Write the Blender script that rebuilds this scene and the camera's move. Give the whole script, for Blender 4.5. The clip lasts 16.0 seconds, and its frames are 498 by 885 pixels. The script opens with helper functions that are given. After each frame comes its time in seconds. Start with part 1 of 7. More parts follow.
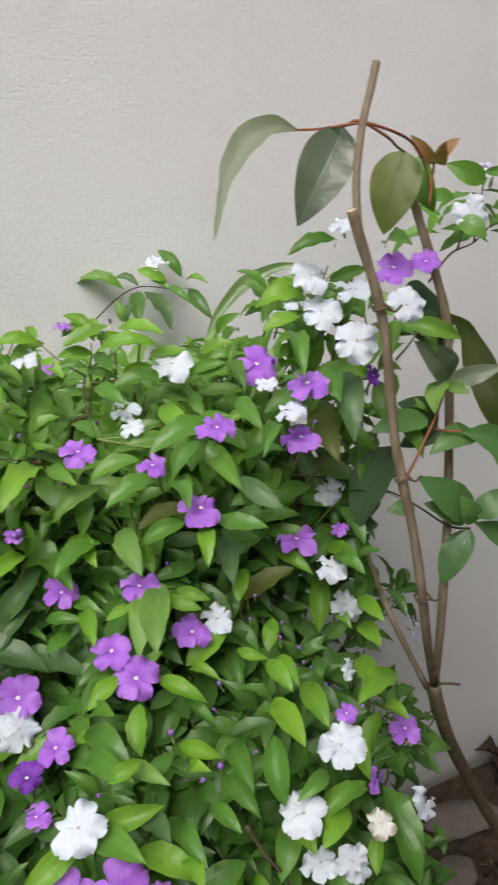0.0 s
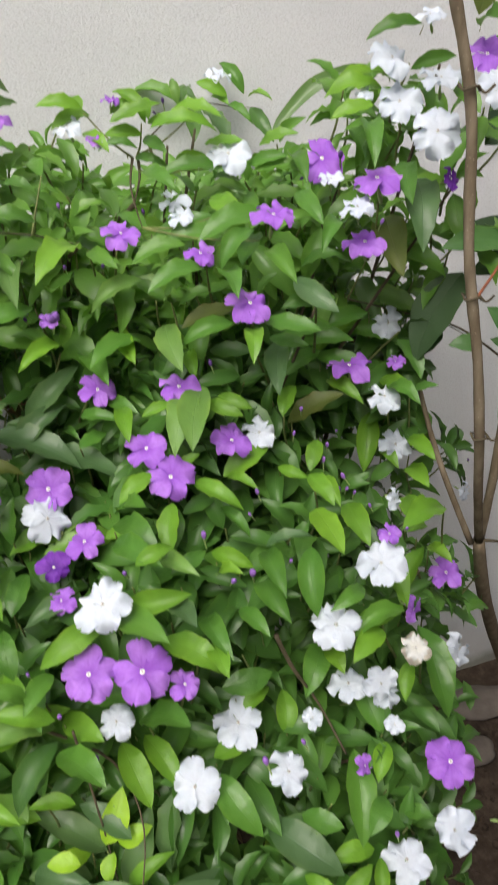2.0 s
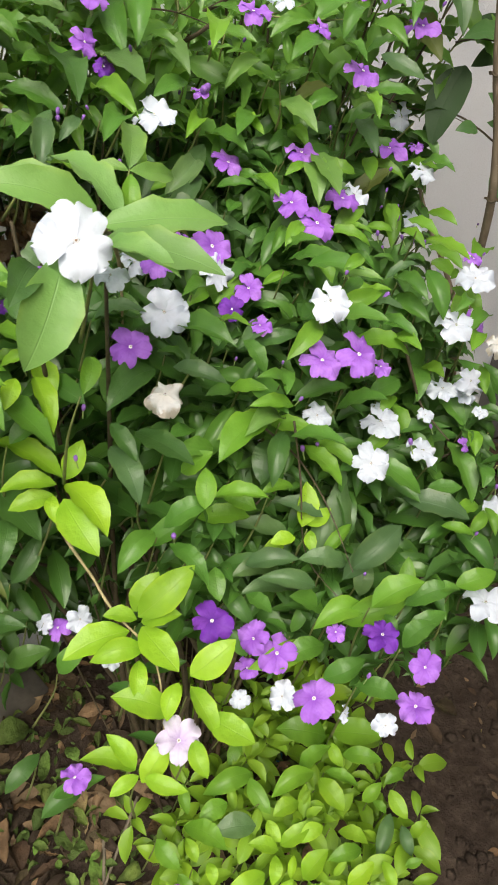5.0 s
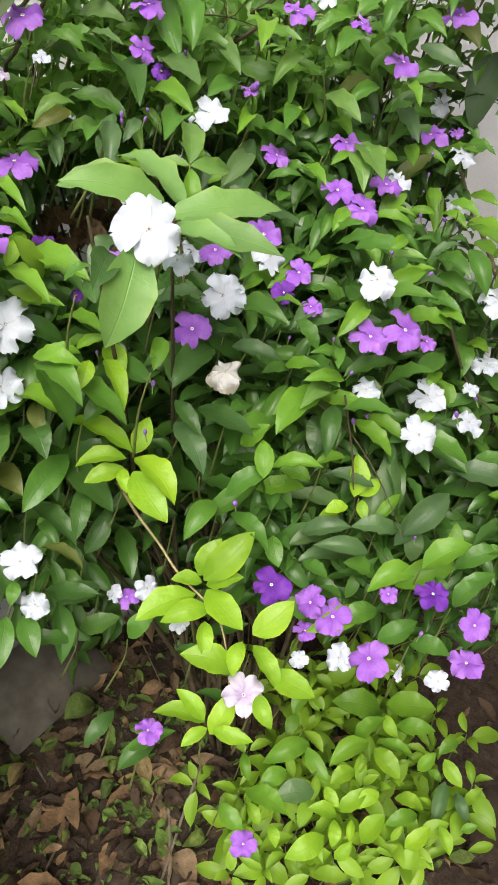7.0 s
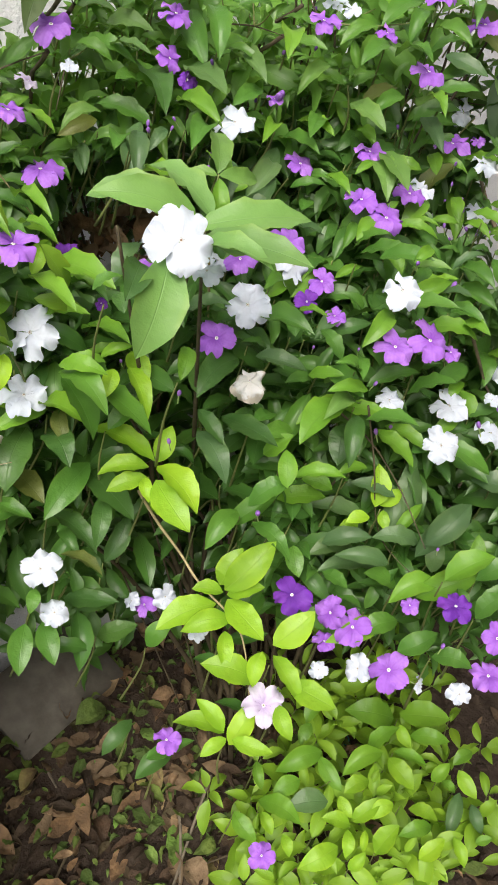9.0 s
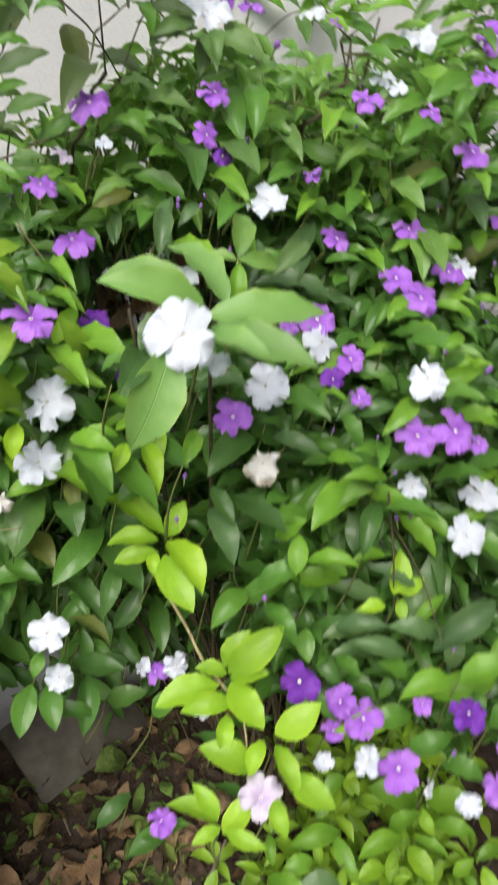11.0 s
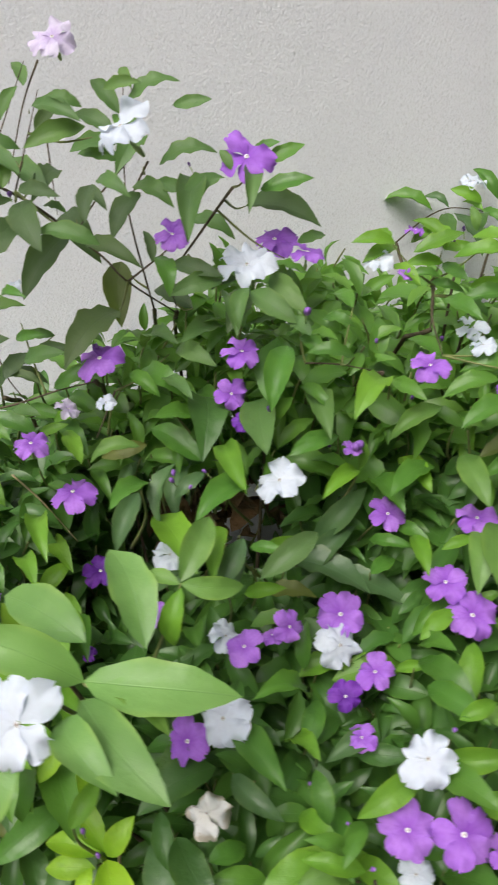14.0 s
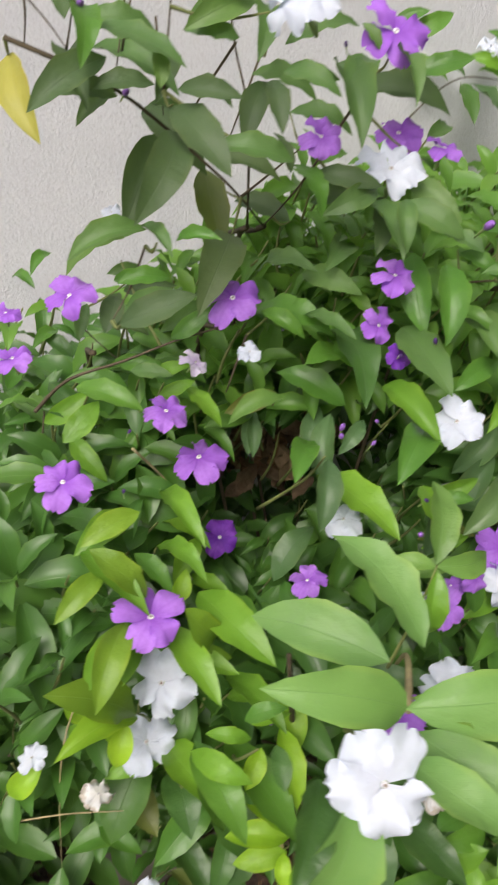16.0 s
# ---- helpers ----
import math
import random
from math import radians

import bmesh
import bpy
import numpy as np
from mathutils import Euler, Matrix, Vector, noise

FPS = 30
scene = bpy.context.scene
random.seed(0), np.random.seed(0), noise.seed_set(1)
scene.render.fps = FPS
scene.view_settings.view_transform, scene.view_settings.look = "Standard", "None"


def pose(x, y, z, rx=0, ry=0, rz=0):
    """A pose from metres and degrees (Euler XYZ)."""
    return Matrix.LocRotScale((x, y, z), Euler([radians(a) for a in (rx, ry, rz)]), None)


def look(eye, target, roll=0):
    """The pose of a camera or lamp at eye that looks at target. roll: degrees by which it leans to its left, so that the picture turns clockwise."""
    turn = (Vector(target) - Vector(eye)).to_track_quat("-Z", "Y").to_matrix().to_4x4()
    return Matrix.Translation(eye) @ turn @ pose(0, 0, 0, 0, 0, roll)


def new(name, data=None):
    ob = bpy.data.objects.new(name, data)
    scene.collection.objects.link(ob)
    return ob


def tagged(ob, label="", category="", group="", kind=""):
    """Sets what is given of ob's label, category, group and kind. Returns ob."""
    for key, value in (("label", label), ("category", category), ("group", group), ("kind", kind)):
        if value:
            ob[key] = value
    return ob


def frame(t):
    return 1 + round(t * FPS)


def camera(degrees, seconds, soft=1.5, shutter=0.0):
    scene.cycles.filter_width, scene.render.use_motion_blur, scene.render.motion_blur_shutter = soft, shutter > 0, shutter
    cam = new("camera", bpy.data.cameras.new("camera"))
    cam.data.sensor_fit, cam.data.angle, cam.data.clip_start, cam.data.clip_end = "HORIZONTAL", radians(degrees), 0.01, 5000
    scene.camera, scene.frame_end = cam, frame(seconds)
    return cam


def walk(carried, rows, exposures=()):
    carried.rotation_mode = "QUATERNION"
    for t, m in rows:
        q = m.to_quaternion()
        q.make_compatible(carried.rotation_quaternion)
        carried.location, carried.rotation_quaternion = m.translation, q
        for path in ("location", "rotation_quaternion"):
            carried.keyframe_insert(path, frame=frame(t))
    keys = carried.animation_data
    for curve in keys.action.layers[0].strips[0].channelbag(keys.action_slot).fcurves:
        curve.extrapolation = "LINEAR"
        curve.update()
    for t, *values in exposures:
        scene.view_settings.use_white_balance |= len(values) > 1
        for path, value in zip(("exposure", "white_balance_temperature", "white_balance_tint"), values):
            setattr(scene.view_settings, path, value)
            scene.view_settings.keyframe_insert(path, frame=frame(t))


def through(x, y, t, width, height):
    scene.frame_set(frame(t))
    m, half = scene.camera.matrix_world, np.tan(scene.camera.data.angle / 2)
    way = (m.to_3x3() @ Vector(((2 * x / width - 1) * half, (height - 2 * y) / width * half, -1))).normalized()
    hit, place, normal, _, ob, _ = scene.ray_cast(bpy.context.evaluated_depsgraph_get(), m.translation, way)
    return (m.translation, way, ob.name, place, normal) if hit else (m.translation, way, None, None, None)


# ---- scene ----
cam = camera(37.0, 16.0, 1.75, 0.4)
walk(cam, [
    (0, look((0.134, 0.238, 1.569), (0.997, 1.868, 0.796), 0.7)),
    (0.5, look((0.149, 0.234, 1.569), (1.106, 1.809, 0.793), 0.7)),
    (1, look((0.138, 0.245, 1.554), (1.058, 1.828, 0.748), 1.8)),
    (1.5, look((0.133, 0.258, 1.507), (0.918, 1.857, 0.597), 3.2)),
    (2, look((0.137, 0.243, 1.469), (0.848, 1.821, 0.466), 3.1)),
    (2.5, look((0.129, 0.209, 1.426), (0.846, 1.751, 0.373), 3.2)),
    (3, look((0.110, 0.191, 1.428), (0.800, 1.688, 0.297), 3.0)),
    (3.5, look((0.117, 0.200, 1.403), (0.779, 1.673, 0.223), 2.2)),
    (4, look((0.026, 0.220, 1.384), (0.813, 1.613, 0.184), 1.8)),
    (4.5, look((-0.151, 0.236, 1.369), (0.873, 1.478, 0.182), 3.7)),
    (5, look((-0.233, 0.232, 1.380), (0.886, 1.429, 0.232), 5.3)),
    (5.2, look((-0.244, 0.226, 1.379), (0.868, 1.422, 0.226), 5.2)),
    (7.3, look((-0.273, 0.198, 1.391), (0.742, 1.471, 0.228), 1.4)),
    (7.5, look((-0.274, 0.198, 1.391), (0.747, 1.467, 0.229), 1.4)),
    (8, look((-0.281, 0.208, 1.390), (0.741, 1.477, 0.230), 1.4)),
    (8.5, look((-0.281, 0.210, 1.391), (0.734, 1.491, 0.239), 1.4)),
    (8.7, look((-0.282, 0.211, 1.392), (0.730, 1.492, 0.236), 1.6)),
    (10.8, look((-0.263, 0.215, 1.403), (0.704, 1.569, 0.294), 1.9)),
    (11, look((-0.225, 0.219, 1.421), (0.671, 1.638, 0.333), 2.0)),
    (11.5, look((-0.046, 0.240, 1.477), (0.580, 1.848, 0.464), 4.4)),
    (12, look((0.065, 0.231, 1.495), (0.570, 1.891, 0.501), 4.6)),
    (12.5, look((0.118, 0.245, 1.508), (0.565, 1.932, 0.532), 2.3)),
    (13, look((0.128, 0.262, 1.526), (0.529, 1.990, 0.602), 1.2)),
    (13.5, look((0.090, 0.291, 1.529), (0.408, 2.047, 0.625), 1.1)),
    (14, look((0.022, 0.311, 1.518), (0.395, 2.065, 0.632), 0.3)),
    (14.5, look((-0.083, 0.369, 1.500), (0.446, 2.077, 0.604), 0.4)),
    (15, look((-0.128, 0.386, 1.497), (0.511, 2.044, 0.580), 1.9)),
    (15.5, look((-0.121, 0.405, 1.495), (0.516, 2.047, 0.548), 0.0)),
    (16, look((-0.163, 0.474, 1.522), (0.541, 1.939, 0.357), 1.1)),
], exposures=[(0.0, 0.56, 6500, 10), (1.0, 0.55, 6480, 10), (2.5, 0.77, 6650, 9.5), (3.0, 0.82, 6850, 6), (4.0, 0.88, 7150, 4), (5.0, 0.81, 6750, 9), (8.0, 0.86, 6650, 10.5), (11.0, 0.74, 6500, 10), (12.5, 0.62, 6480, 9.5), (14.5, 0.50, 6350, 10.5), (16.0, 0.56, 6550, 14)])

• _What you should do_
Repeat the data exactly, dropping every picture it holds.

• _Output for this task_
Write the Blender script that rebuilds this scene and the camera's move. Give the whole script, for Blender 4.5. The clip lasts 16.0 seconds, and its frames are 498 by 885 pixels. The script opens with helper functions that are given. After each frame comes its time in seconds. Start with part 1 of 7. More parts follow.
0.0 s
2.0 s
5.0 s
7.0 s
9.0 s
11.0 s
14.0 s
16.0 s
# ---- helpers ----
import math
import random
from math import radians

import bmesh
import bpy
import numpy as np
from mathutils import Euler, Matrix, Vector, noise

FPS = 30
scene = bpy.context.scene
random.seed(0), np.random.seed(0), noise.seed_set(1)
scene.render.fps = FPS
scene.view_settings.view_transform, scene.view_settings.look = "Standard", "None"


def pose(x, y, z, rx=0, ry=0, rz=0):
    """A pose from metres and degrees (Euler XYZ)."""
    return Matrix.LocRotScale((x, y, z), Euler([radians(a) for a in (rx, ry, rz)]), None)


def look(eye, target, roll=0):
    """The pose of a camera or lamp at eye that looks at target. roll: degrees by which it leans to its left, so that the picture turns clockwise."""
    turn = (Vector(target) - Vector(eye)).to_track_quat("-Z", "Y").to_matrix().to_4x4()
    return Matrix.Translation(eye) @ turn @ pose(0, 0, 0, 0, 0, roll)


def new(name, data=None):
    ob = bpy.data.objects.new(name, data)
    scene.collection.objects.link(ob)
    return ob


def tagged(ob, label="", category="", group="", kind=""):
    """Sets what is given of ob's label, category, group and kind. Returns ob."""
    for key, value in (("label", label), ("category", category), ("group", group), ("kind", kind)):
        if value:
            ob[key] = value
    return ob


def frame(t):
    return 1 + round(t * FPS)


def camera(degrees, seconds, soft=1.5, shutter=0.0):
    scene.cycles.filter_width, scene.render.use_motion_blur, scene.render.motion_blur_shutter = soft, shutter > 0, shutter
    cam = new("camera", bpy.data.cameras.new("camera"))
    cam.data.sensor_fit, cam.data.angle, cam.data.clip_start, cam.data.clip_end = "HORIZONTAL", radians(degrees), 0.01, 5000
    scene.camera, scene.frame_end = cam, frame(seconds)
    return cam


def walk(carried, rows, exposures=()):
    carried.rotation_mode = "QUATERNION"
    for t, m in rows:
        q = m.to_quaternion()
        q.make_compatible(carried.rotation_quaternion)
        carried.location, carried.rotation_quaternion = m.translation, q
        for path in ("location", "rotation_quaternion"):
            carried.keyframe_insert(path, frame=frame(t))
    keys = carried.animation_data
    for curve in keys.action.layers[0].strips[0].channelbag(keys.action_slot).fcurves:
        curve.extrapolation = "LINEAR"
        curve.update()
    for t, *values in exposures:
        scene.view_settings.use_white_balance |= len(values) > 1
        for path, value in zip(("exposure", "white_balance_temperature", "white_balance_tint"), values):
            setattr(scene.view_settings, path, value)
            scene.view_settings.keyframe_insert(path, frame=frame(t))


def through(x, y, t, width, height):
    scene.frame_set(frame(t))
    m, half = scene.camera.matrix_world, np.tan(scene.camera.data.angle / 2)
    way = (m.to_3x3() @ Vector(((2 * x / width - 1) * half, (height - 2 * y) / width * half, -1))).normalized()
    hit, place, normal, _, ob, _ = scene.ray_cast(bpy.context.evaluated_depsgraph_get(), m.translation, way)
    return (m.translation, way, ob.name, place, normal) if hit else (m.translation, way, None, None, None)


# ---- scene ----
cam = camera(37.0, 16.0, 1.75, 0.4)
walk(cam, [
    (0, look((0.134, 0.238, 1.569), (0.997, 1.868, 0.796), 0.7)),
    (0.5, look((0.149, 0.234, 1.569), (1.106, 1.809, 0.793), 0.7)),
    (1, look((0.138, 0.245, 1.554), (1.058, 1.828, 0.748), 1.8)),
    (1.5, look((0.133, 0.258, 1.507), (0.918, 1.857, 0.597), 3.2)),
    (2, look((0.137, 0.243, 1.469), (0.848, 1.821, 0.466), 3.1)),
    (2.5, look((0.129, 0.209, 1.426), (0.846, 1.751, 0.373), 3.2)),
    (3, look((0.110, 0.191, 1.428), (0.800, 1.688, 0.297), 3.0)),
    (3.5, look((0.117, 0.200, 1.403), (0.779, 1.673, 0.223), 2.2)),
    (4, look((0.026, 0.220, 1.384), (0.813, 1.613, 0.184), 1.8)),
    (4.5, look((-0.151, 0.236, 1.369), (0.873, 1.478, 0.182), 3.7)),
    (5, look((-0.233, 0.232, 1.380), (0.886, 1.429, 0.232), 5.3)),
    (5.2, look((-0.244, 0.226, 1.379), (0.868, 1.422, 0.226), 5.2)),
    (7.3, look((-0.273, 0.198, 1.391), (0.742, 1.471, 0.228), 1.4)),
    (7.5, look((-0.274, 0.198, 1.391), (0.747, 1.467, 0.229), 1.4)),
    (8, look((-0.281, 0.208, 1.390), (0.741, 1.477, 0.230), 1.4)),
    (8.5, look((-0.281, 0.210, 1.391), (0.734, 1.491, 0.239), 1.4)),
    (8.7, look((-0.282, 0.211, 1.392), (0.730, 1.492, 0.236), 1.6)),
    (10.8, look((-0.263, 0.215, 1.403), (0.704, 1.569, 0.294), 1.9)),
    (11, look((-0.225, 0.219, 1.421), (0.671, 1.638, 0.333), 2.0)),
    (11.5, look((-0.046, 0.240, 1.477), (0.580, 1.848, 0.464), 4.4)),
    (12, look((0.065, 0.231, 1.495), (0.570, 1.891, 0.501), 4.6)),
    (12.5, look((0.118, 0.245, 1.508), (0.565, 1.932, 0.532), 2.3)),
    (13, look((0.128, 0.262, 1.526), (0.529, 1.990, 0.602), 1.2)),
    (13.5, look((0.090, 0.291, 1.529), (0.408, 2.047, 0.625), 1.1)),
    (14, look((0.022, 0.311, 1.518), (0.395, 2.065, 0.632), 0.3)),
    (14.5, look((-0.083, 0.369, 1.500), (0.446, 2.077, 0.604), 0.4)),
    (15, look((-0.128, 0.386, 1.497), (0.511, 2.044, 0.580), 1.9)),
    (15.5, look((-0.121, 0.405, 1.495), (0.516, 2.047, 0.548), 0.0)),
    (16, look((-0.163, 0.474, 1.522), (0.541, 1.939, 0.357), 1.1)),
], exposures=[(0.0, 0.56, 6500, 10), (1.0, 0.55, 6480, 10), (2.5, 0.77, 6650, 9.5), (3.0, 0.82, 6850, 6), (4.0, 0.88, 7150, 4), (5.0, 0.81, 6750, 9), (8.0, 0.86, 6650, 10.5), (11.0, 0.74, 6500, 10), (12.5, 0.62, 6480, 9.5), (14.5, 0.50, 6350, 10.5), (16.0, 0.56, 6550, 14)])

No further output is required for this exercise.